Betting on March Madness tournament to top $3 billion, gambling group predicts
Americans will wager an estimated $3.1 billion on this year's March Madness college basketball championship tournament, the gambling industry's national trade group predicts.
That figure includes legal bets as well as those placed with illegal bookies or offshore websites, the American Gaming Association (AGA) said in a new report. An estimated 45 million Americans — 17% of U.S. adults — plan to place at least one bet on the NCAA tournament.
"There's no doubt this year will generate the highest legal handle in March Madness history," said Bill Miller, the association's president and CEO, referring to the total amount wagered on the tournament.

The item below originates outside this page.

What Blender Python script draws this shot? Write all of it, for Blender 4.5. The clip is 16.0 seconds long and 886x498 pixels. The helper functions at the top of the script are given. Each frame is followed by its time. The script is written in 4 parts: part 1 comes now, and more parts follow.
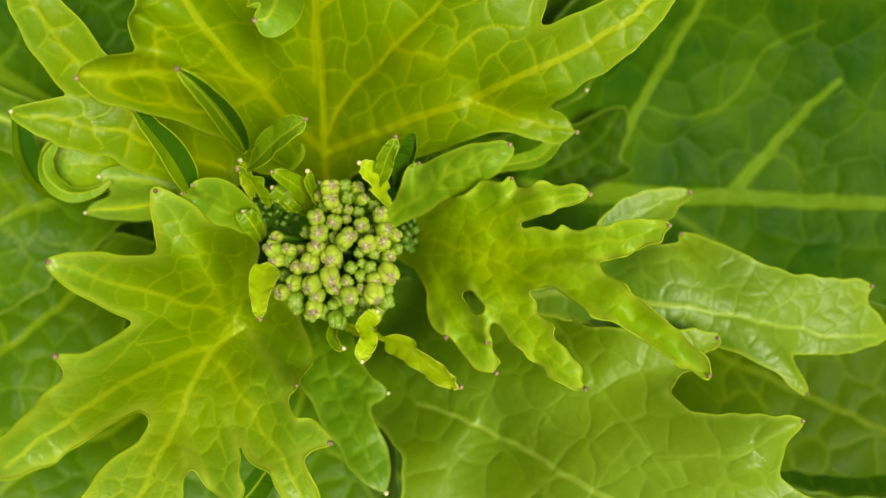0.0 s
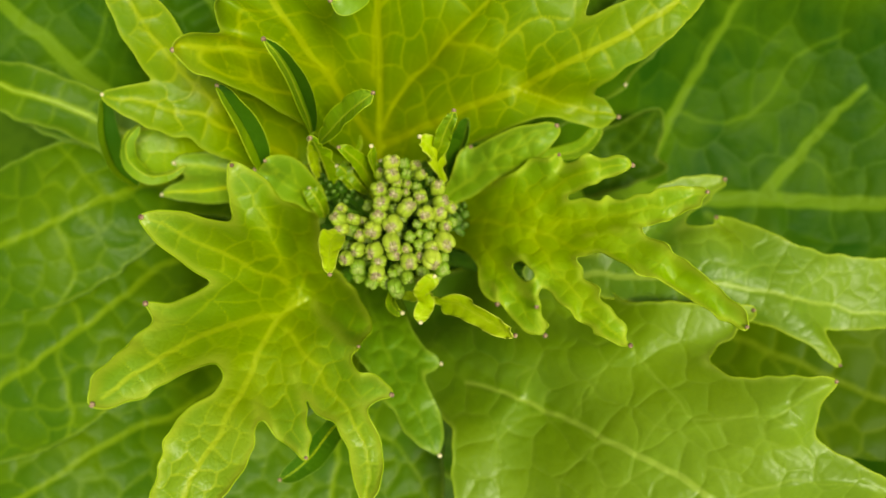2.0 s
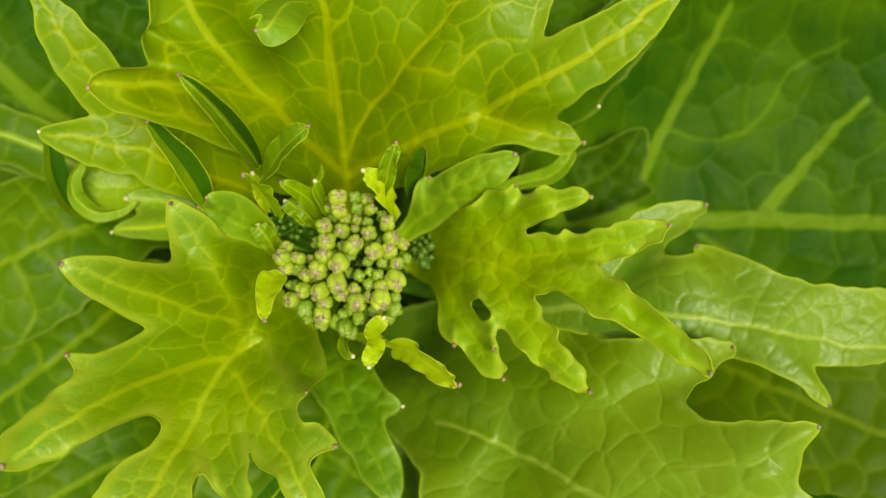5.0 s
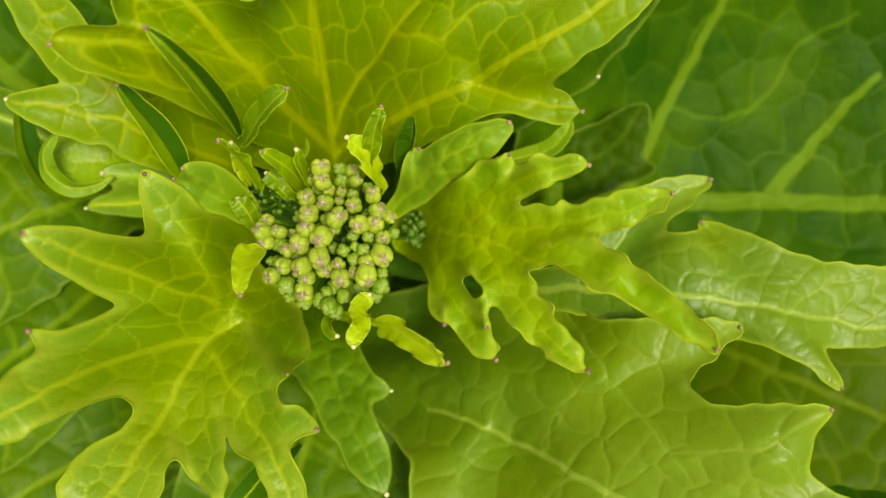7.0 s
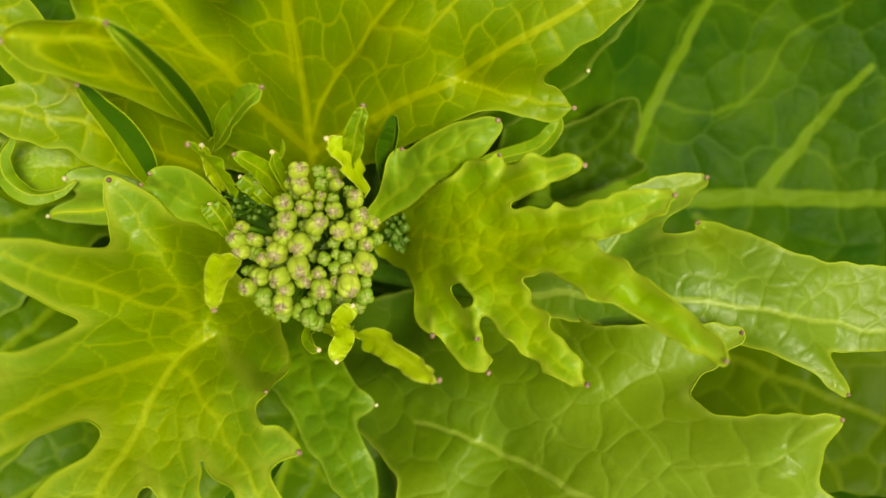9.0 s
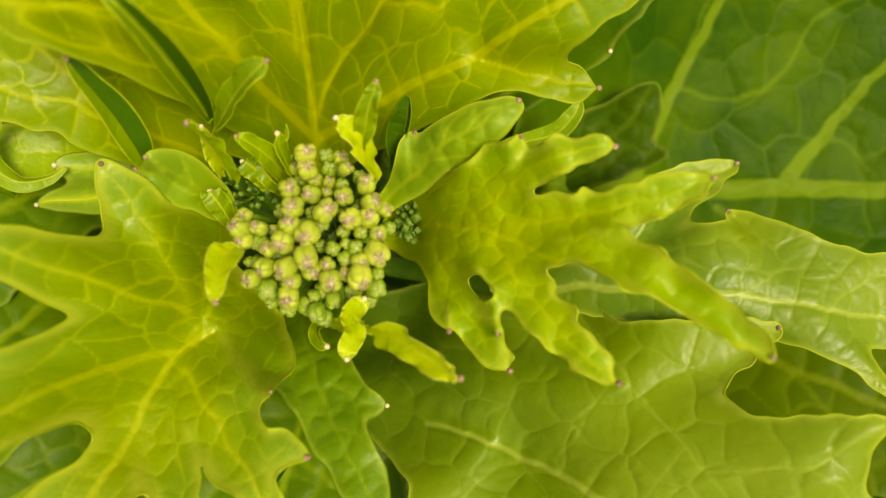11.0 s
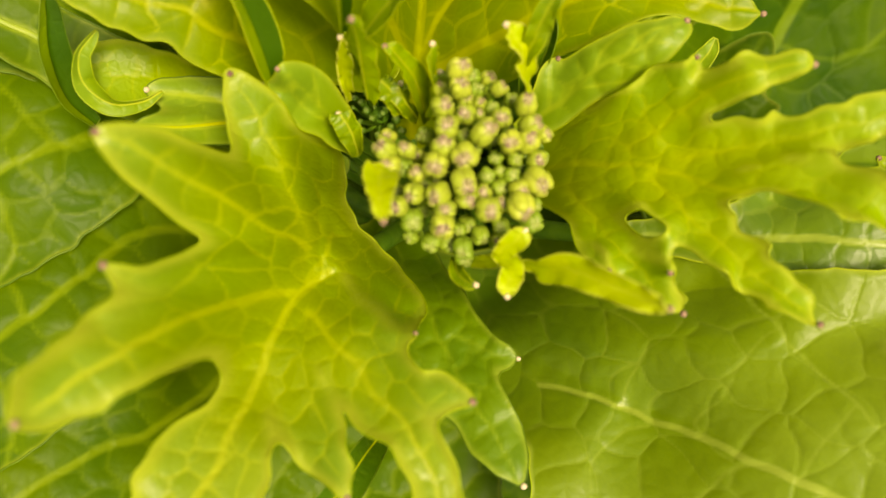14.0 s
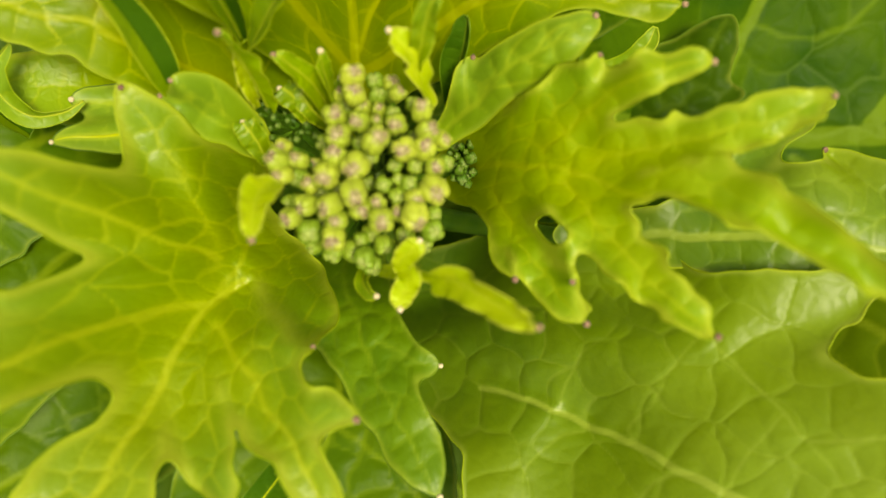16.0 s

Bettors name Gonzaga (17%) as their favorite to win the tournament, followed by Duke (12%), and Kentucky (11%)
The college championship tournament is one of sports betting's biggest events, but it still trails the level of betting seen in football's Super Bowl. While fewer Americans were expected to place bets on last month's Super Bowl won by the Los Angeles Rams (31 million), the amount expected to be wagered on the game was $7.6 billion, more than twice the amount forecast for the college basketball tournament, according to the association.
Nearly 21 million Americans say they plan to make bets that do not involve filling out brackets that predict the winner of each game up to and including the eventual champion, which has always been a popular method of betting on the tournament. But 36.5 million will bet on a bracket in a pool or similar contest; there is some overlap among the two groups
The report says more than three-quarters of the total amount bet on the tournament will not involve brackets, an increase of 55% from last year. Polling group Morning Consult conducted the online survey of 2,210 adults on behalf of the AGA.
That is due in large part to the increasing number of states offering legal sports betting. Currently, 30 states plus Washington, D.C., offer it, and there are 29 million more American adults who live in states that have adopted legal sports betting since last year's March Madness tournament.
Eilers & Krejcik Gaming forecasts that legal sports betting, which generated $1.5 billion in revenue in 2020, will reach nearly $6 billion by 2023. States began legalizing online sports betting three years ago after a U.S. Supreme Court ruling in 2018 struck down a federal law barring gambling on football, basketball, baseball and other sports. As of February, 18 states have legalized online sports betting.